[Written exercise] Please print exactly the lines below, from the start of the material up to and including the line with "jack stand near", but none of the pictures.

[Data segment]
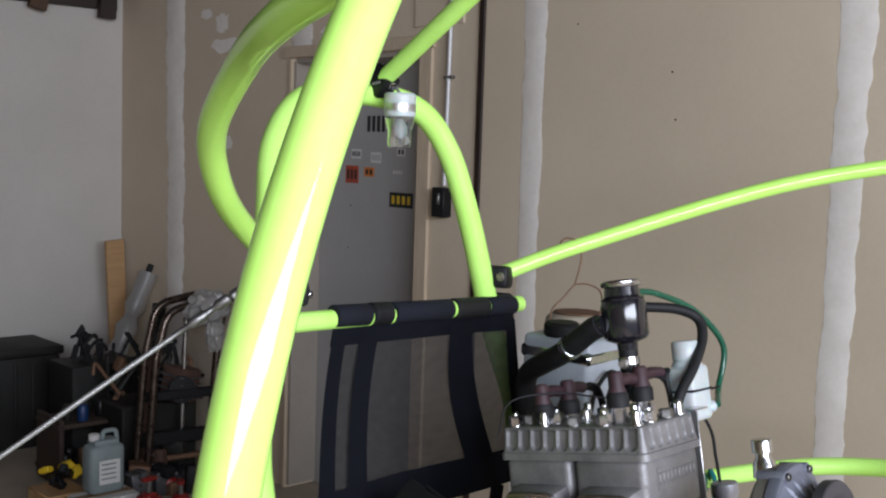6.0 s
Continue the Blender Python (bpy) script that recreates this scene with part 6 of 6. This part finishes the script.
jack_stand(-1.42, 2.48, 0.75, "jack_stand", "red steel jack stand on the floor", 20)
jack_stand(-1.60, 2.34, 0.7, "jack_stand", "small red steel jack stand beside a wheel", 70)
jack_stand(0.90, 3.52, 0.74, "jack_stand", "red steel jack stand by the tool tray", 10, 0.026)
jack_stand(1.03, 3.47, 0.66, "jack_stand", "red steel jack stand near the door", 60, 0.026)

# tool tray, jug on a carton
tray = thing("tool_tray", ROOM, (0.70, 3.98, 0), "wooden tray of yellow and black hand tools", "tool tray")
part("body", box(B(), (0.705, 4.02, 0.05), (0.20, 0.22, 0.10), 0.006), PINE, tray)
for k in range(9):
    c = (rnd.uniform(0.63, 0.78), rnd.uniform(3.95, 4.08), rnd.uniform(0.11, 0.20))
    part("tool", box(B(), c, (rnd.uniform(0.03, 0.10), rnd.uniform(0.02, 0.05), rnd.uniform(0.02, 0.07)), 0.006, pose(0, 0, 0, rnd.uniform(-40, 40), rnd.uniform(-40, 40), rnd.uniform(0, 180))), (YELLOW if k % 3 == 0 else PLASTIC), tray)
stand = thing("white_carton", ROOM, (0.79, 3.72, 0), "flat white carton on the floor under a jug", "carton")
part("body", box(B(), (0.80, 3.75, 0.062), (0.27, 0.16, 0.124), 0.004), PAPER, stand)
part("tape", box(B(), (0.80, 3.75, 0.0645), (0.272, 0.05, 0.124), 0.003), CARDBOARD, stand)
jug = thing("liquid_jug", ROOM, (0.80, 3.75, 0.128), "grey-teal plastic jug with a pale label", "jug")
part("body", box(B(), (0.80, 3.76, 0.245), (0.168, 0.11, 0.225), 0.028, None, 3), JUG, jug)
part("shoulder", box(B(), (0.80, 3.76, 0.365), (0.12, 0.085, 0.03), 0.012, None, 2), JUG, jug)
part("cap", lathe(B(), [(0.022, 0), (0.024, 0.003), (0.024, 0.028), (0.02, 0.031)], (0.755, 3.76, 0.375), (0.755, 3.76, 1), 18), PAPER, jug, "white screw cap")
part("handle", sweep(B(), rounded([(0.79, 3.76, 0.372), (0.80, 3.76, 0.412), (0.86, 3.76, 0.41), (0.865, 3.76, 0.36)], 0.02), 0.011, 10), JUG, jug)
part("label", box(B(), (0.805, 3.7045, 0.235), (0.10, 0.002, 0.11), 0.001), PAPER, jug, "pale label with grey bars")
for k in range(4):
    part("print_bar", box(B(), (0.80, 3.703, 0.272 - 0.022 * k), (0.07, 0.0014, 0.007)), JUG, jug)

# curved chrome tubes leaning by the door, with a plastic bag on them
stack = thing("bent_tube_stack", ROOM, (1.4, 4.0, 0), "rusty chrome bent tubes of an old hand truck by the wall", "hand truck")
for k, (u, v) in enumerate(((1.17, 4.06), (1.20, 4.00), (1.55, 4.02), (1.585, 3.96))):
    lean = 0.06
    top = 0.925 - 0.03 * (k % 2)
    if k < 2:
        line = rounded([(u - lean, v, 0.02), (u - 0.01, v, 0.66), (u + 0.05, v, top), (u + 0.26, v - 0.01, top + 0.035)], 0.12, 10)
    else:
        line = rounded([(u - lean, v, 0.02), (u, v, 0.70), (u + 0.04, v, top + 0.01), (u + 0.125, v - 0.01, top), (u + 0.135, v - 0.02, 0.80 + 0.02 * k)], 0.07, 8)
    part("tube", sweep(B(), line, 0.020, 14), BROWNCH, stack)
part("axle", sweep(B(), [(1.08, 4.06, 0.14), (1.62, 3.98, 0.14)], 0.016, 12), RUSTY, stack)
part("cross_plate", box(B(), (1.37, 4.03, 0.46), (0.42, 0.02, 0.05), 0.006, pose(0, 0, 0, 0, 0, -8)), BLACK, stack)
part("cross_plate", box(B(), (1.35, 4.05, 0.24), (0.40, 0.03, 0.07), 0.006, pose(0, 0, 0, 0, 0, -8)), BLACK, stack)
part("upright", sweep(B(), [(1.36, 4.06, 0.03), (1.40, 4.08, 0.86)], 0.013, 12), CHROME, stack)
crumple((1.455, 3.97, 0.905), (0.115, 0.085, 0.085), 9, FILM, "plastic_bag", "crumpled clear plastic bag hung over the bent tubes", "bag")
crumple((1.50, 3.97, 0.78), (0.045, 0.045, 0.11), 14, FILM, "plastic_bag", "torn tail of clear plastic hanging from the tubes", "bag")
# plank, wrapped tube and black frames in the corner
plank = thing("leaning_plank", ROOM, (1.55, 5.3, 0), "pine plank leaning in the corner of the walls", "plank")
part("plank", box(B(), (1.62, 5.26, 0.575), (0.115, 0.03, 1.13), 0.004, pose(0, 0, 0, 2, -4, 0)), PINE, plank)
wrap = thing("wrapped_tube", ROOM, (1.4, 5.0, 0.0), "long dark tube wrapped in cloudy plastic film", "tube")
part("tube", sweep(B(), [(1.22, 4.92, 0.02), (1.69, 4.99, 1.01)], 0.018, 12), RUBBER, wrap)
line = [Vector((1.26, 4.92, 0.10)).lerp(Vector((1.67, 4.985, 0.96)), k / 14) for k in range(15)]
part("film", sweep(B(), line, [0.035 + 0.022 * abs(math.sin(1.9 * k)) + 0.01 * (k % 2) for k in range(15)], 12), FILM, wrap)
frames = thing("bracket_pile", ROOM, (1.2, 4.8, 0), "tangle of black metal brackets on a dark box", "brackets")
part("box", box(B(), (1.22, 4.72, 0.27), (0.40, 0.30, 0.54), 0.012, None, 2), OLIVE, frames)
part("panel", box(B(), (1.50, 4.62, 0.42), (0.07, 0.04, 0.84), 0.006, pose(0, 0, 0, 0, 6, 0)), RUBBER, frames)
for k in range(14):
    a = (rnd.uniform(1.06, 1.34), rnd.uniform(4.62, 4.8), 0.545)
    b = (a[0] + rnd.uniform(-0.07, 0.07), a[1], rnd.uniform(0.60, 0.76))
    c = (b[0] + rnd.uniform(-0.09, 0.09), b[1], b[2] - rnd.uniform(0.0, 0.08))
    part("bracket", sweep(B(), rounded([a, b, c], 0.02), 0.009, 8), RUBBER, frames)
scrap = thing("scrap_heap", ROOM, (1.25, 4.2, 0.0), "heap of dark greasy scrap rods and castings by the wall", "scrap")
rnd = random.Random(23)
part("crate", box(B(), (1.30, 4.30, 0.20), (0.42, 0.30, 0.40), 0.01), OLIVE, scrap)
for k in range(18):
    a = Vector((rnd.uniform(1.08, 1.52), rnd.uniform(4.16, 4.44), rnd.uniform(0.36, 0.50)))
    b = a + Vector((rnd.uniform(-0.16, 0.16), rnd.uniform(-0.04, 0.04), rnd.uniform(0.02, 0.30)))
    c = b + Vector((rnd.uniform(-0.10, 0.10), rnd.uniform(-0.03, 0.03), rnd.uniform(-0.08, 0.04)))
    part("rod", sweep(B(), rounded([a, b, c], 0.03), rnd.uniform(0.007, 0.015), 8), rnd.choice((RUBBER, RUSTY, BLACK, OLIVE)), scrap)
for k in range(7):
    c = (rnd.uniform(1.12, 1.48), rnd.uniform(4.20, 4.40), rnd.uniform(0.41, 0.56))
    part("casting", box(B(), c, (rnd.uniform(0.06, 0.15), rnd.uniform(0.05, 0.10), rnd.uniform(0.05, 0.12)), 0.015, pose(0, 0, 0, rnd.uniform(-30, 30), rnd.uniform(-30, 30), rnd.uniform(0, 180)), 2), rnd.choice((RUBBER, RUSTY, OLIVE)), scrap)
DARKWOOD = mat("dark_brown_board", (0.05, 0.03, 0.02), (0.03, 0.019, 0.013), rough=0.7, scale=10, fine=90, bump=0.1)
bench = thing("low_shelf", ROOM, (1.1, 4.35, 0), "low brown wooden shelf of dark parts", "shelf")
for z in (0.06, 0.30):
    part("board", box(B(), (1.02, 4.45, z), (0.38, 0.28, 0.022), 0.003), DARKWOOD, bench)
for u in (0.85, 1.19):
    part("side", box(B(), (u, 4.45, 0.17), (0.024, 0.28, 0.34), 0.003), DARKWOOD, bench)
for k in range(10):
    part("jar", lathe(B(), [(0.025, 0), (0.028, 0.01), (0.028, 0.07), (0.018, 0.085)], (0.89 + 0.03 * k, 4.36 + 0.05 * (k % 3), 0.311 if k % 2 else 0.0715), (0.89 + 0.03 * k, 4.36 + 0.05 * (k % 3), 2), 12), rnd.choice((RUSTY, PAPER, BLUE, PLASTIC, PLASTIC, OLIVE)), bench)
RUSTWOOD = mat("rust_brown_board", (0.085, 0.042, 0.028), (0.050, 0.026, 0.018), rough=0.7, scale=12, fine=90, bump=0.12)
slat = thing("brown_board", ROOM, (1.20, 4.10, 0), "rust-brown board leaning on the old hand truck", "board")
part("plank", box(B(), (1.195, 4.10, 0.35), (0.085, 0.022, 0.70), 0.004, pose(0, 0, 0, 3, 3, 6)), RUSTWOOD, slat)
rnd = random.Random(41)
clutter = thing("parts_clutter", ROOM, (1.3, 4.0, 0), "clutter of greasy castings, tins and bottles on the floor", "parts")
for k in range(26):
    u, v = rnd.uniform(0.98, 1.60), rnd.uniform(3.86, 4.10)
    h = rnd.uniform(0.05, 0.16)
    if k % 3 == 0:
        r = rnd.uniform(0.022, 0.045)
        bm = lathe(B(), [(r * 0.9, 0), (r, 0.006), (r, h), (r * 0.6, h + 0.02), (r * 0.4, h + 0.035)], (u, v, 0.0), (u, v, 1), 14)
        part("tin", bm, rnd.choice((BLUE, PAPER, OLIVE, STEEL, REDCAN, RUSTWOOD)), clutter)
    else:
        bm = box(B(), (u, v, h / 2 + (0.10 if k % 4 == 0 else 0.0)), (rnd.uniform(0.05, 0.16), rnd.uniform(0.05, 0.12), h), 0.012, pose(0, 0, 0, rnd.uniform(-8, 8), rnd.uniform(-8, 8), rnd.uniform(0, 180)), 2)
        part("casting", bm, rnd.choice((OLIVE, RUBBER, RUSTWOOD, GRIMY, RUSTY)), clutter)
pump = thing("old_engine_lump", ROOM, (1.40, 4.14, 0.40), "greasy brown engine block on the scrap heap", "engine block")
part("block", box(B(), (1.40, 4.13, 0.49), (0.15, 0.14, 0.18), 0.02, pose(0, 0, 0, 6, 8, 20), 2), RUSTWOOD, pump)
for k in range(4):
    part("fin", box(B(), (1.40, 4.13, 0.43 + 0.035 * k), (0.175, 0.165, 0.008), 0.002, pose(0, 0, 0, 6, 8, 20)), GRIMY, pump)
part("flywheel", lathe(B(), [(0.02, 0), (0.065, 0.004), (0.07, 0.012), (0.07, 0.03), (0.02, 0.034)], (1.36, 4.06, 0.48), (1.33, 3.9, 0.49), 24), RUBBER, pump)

[Exercise result]
6.0 s
Continue the Blender Python (bpy) script that recreates this scene with part 6 of 6. This part finishes the script.
jack_stand(-1.42, 2.48, 0.75, "jack_stand", "red steel jack stand on the floor", 20)
jack_stand(-1.60, 2.34, 0.7, "jack_stand", "small red steel jack stand beside a wheel", 70)
jack_stand(0.90, 3.52, 0.74, "jack_stand", "red steel jack stand by the tool tray", 10, 0.026)
jack_stand(1.03, 3.47, 0.66, "jack_stand", "red steel jack stand near the door", 60, 0.026)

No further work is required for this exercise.